What I’ve witnessed is that when we think of the discipline of creative writing as being somehow politically neutral, it ends up being mostly white, male, and straight by default. Multicultural educators have been telling us for decades now that the “add one and stir” approach to diversity is insufficient: mixing in a couple of writers of color, a couple of women writers, and/or a couple of queer writers keeps them at the periphery. Revising our pedagogy to welcome all our students and nurture everyone’s talent means continuing to ask ourselves foundational questions. What would my syllabus look like if I placed writers of color at the center of the course? female writers of color? queer female writers of color? (If the last seems like an unconscionably narrow category, perhaps consider why a comparably specific grouping—straight white male writers—seems acceptably broad.) How could the impact of this new centering ripple out into all of my classroom interactions with students?

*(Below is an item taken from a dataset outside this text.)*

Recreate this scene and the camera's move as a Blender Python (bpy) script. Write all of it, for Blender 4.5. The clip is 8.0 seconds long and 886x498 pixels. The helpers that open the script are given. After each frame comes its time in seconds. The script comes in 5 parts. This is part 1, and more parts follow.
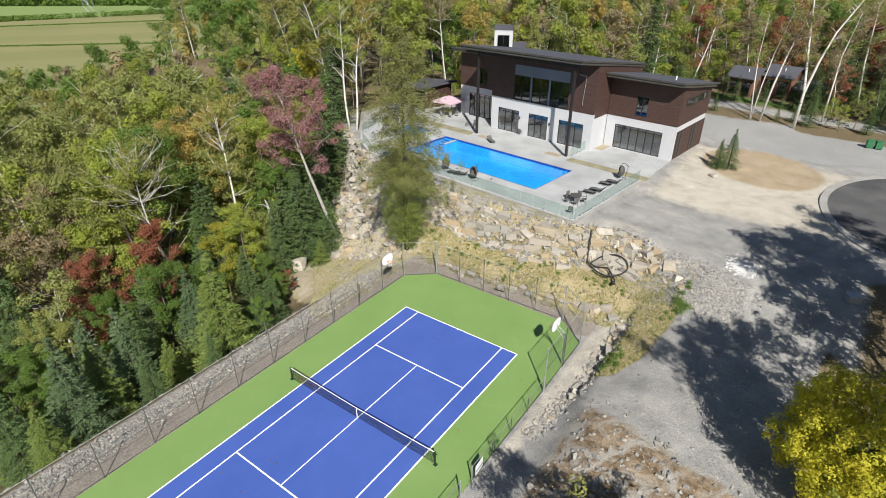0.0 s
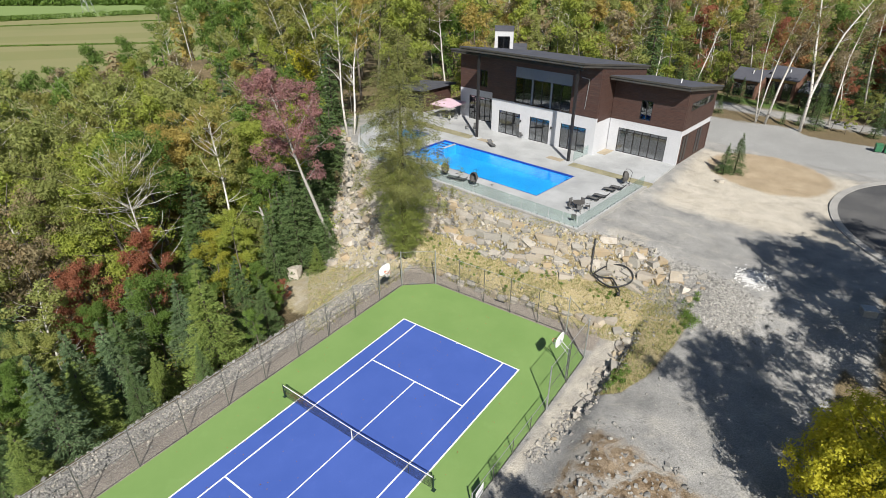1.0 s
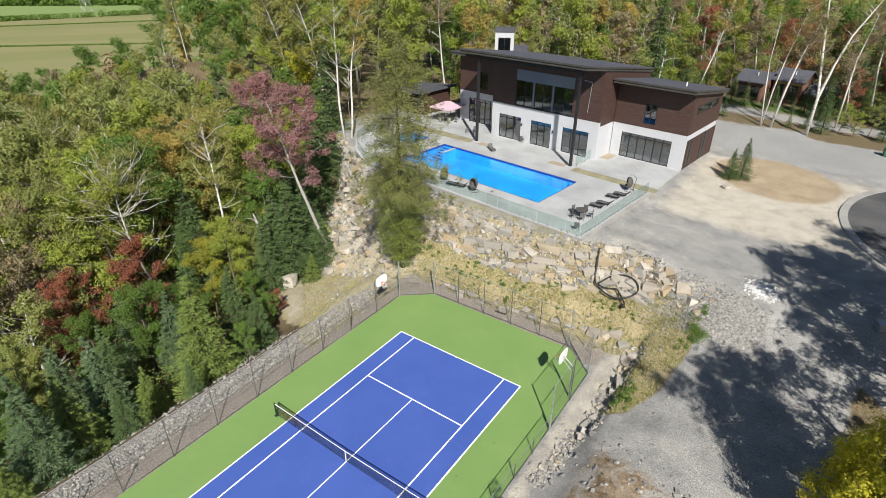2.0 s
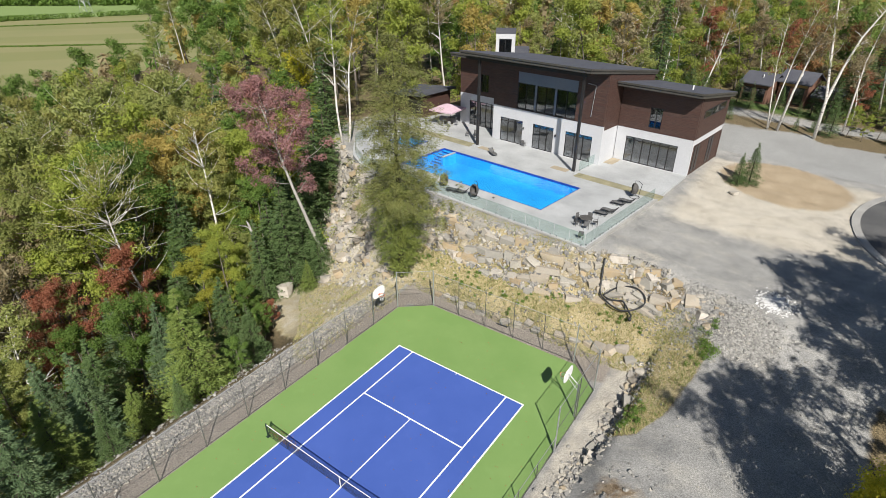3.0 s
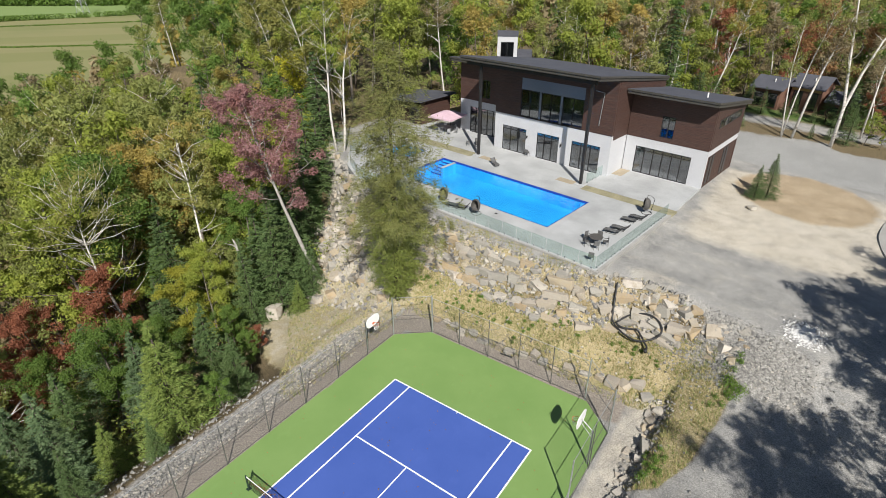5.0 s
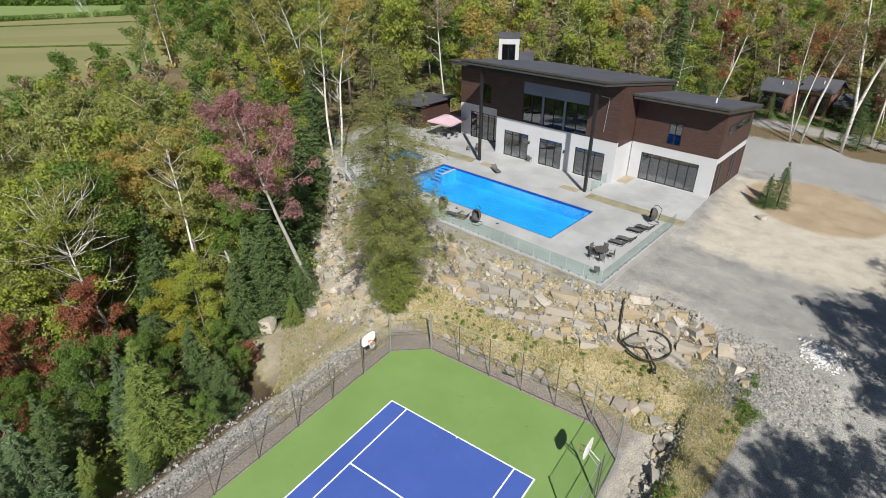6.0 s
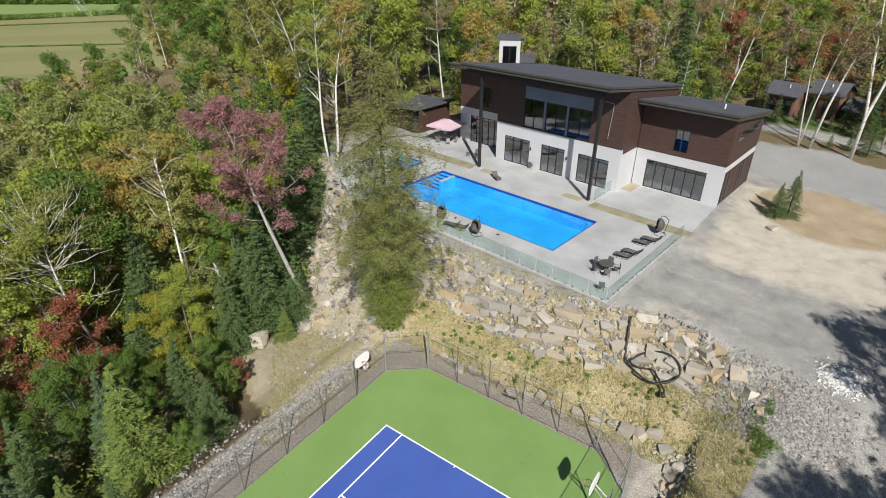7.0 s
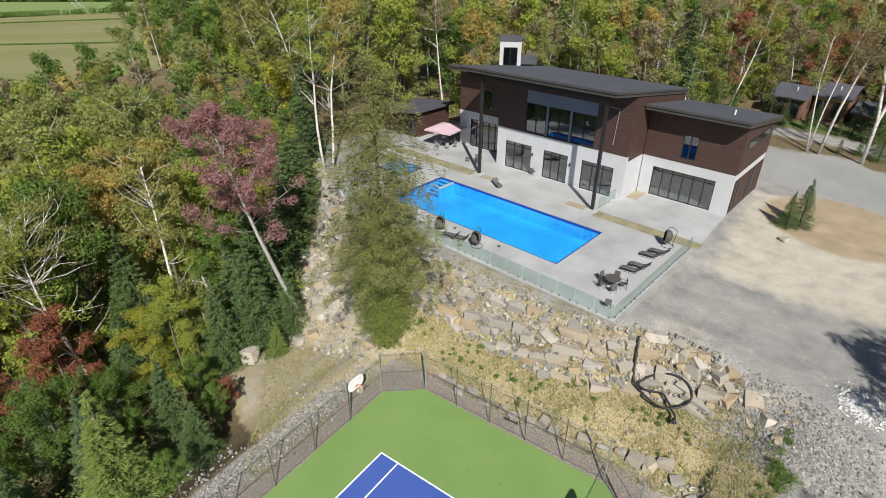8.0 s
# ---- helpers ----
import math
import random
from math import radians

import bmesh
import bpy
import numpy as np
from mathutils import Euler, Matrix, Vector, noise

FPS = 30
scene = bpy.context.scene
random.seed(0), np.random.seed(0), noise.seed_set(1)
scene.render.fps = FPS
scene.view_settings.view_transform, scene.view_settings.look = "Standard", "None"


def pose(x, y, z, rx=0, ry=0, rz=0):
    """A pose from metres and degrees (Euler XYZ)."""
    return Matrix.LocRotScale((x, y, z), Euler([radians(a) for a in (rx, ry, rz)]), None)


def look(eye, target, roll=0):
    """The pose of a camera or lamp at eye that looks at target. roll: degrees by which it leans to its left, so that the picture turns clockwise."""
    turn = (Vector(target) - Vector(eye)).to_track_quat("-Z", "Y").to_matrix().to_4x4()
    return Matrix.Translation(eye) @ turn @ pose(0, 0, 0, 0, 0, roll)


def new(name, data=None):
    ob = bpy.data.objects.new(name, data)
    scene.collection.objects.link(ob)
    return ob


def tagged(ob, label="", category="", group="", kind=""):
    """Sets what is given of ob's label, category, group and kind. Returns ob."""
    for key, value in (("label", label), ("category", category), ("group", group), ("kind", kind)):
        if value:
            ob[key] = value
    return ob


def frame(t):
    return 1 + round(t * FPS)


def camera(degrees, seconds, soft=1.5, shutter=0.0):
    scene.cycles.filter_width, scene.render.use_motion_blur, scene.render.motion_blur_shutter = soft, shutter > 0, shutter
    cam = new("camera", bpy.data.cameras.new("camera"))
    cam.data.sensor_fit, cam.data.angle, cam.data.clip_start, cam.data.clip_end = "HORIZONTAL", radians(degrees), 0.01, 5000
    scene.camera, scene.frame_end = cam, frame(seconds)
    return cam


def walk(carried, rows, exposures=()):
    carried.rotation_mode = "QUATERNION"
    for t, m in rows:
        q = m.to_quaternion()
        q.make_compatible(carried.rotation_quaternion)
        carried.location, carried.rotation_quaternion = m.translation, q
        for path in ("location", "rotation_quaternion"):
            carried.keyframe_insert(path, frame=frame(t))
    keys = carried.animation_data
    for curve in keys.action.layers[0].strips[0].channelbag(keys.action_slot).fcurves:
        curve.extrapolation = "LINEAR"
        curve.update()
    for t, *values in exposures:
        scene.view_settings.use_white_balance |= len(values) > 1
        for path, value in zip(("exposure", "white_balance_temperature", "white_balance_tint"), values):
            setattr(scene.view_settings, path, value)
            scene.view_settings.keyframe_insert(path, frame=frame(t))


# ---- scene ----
cam = camera(78.2, 8.0, soft=0.7)
PATH = [
    (0, (19.876, -18.019, 27.11), (18.854, -16.593, 26.148), 0.0),
    (0.5, (19.37, -17.261, 27.125), (18.349, -15.836, 26.162), 0.0),
    (1, (18.9, -16.52, 27.13), (17.879, -15.095, 26.167), 0.0),
    (1.5, (18.442, -15.786, 27.13), (17.421, -14.361, 26.167), 0.0),
    (3, (16.927, -13.522, 27.079), (15.906, -12.098, 26.116), 0.0),
    (3.5, (16.371, -12.77, 27.055), (15.35, -11.345, 26.092), 0.0),
    (4, (15.81, -12.006, 27.04), (14.789, -10.58, 26.078), 0.0),
    (4.5, (15.244, -11.2, 27.04), (14.225, -9.774, 26.077), 0.0),
    (6, (13.562, -8.635, 27.133), (12.541, -7.212, 26.168), 0.0),
    (6.5, (13.005, -7.68, 27.178), (11.984, -6.257, 26.213), 0.0),
    (7, (12.426, -6.723, 27.222), (11.405, -5.302, 26.254), 0.05),
    (7.5, (11.79, -5.76, 27.269), (10.769, -4.34, 26.298), 0.1),
    (8, (11.126, -4.836, 27.315), (10.109, -3.416, 26.341), 0.15),
]
walk(cam, [(t, look(eye, target, roll)) for t, eye, target, roll in PATH], exposures=[(0, 0.36), (4, 0.3), (8, 0.17)])

# ---- light: a clear autumn day, the sun at 42 degrees ----
SUN_AZIMUTH, SUN_HEIGHT = radians(136.7), radians(42)
world = bpy.data.worlds.new("sky")
scene.world = world
world.use_nodes = True
sky = world.node_tree.nodes.new("ShaderNodeTexSky")
sky.sky_type, sky.sun_disc = "NISHITA", False
sky.sun_elevation, sky.sun_rotation = SUN_HEIGHT, SUN_AZIMUTH
sky.air_density, sky.dust_density, sky.ozone_density = 1.0, 0.6, 2.0
back = world.node_tree.nodes["Background"]
back.inputs["Strength"].default_value = 0.052
world.node_tree.links.new(sky.outputs[0], back.inputs[0])
sun_data = bpy.data.lights.new("sun", "SUN")
sun_data.energy, sun_data.angle, sun_data.color = 5.4, radians(0.6), (1.0, 0.955, 0.88)
sun = new("sun", sun_data)
sun_dir = Vector((math.sin(SUN_AZIMUTH) * math.cos(SUN_HEIGHT), math.cos(SUN_AZIMUTH) * math.cos(SUN_HEIGHT), math.sin(SUN_HEIGHT)))
sun.matrix_basis = look(sun_dir * 80, (0, 0, 0))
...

What encourages me about the power of these strategies to transform creative writing classrooms is that they are all things I do, not things I am (though it’s things I am that led me to develop them). They neither inhere in nor depend upon my racial or ethnic identity; thus, they can easily be transferred to the classrooms of white instructors. Just as I am not queer but choose to use such phrases as, for example, “a writer and her wife” in the classroom to promote a more inclusive atmosphere for LGBTQ students (and destabilize heteronormative privilege among the rest of us), so too can white instructors employ any of these strategies to deconstruct the predominance of white-supremacist norms and white-authored literature in the small but influential spheres of their classrooms.
Some of the people we teach will create the literature of the future, and that literature will shape our culture. Our work in the classroom is a crucial, meaningful way to make change.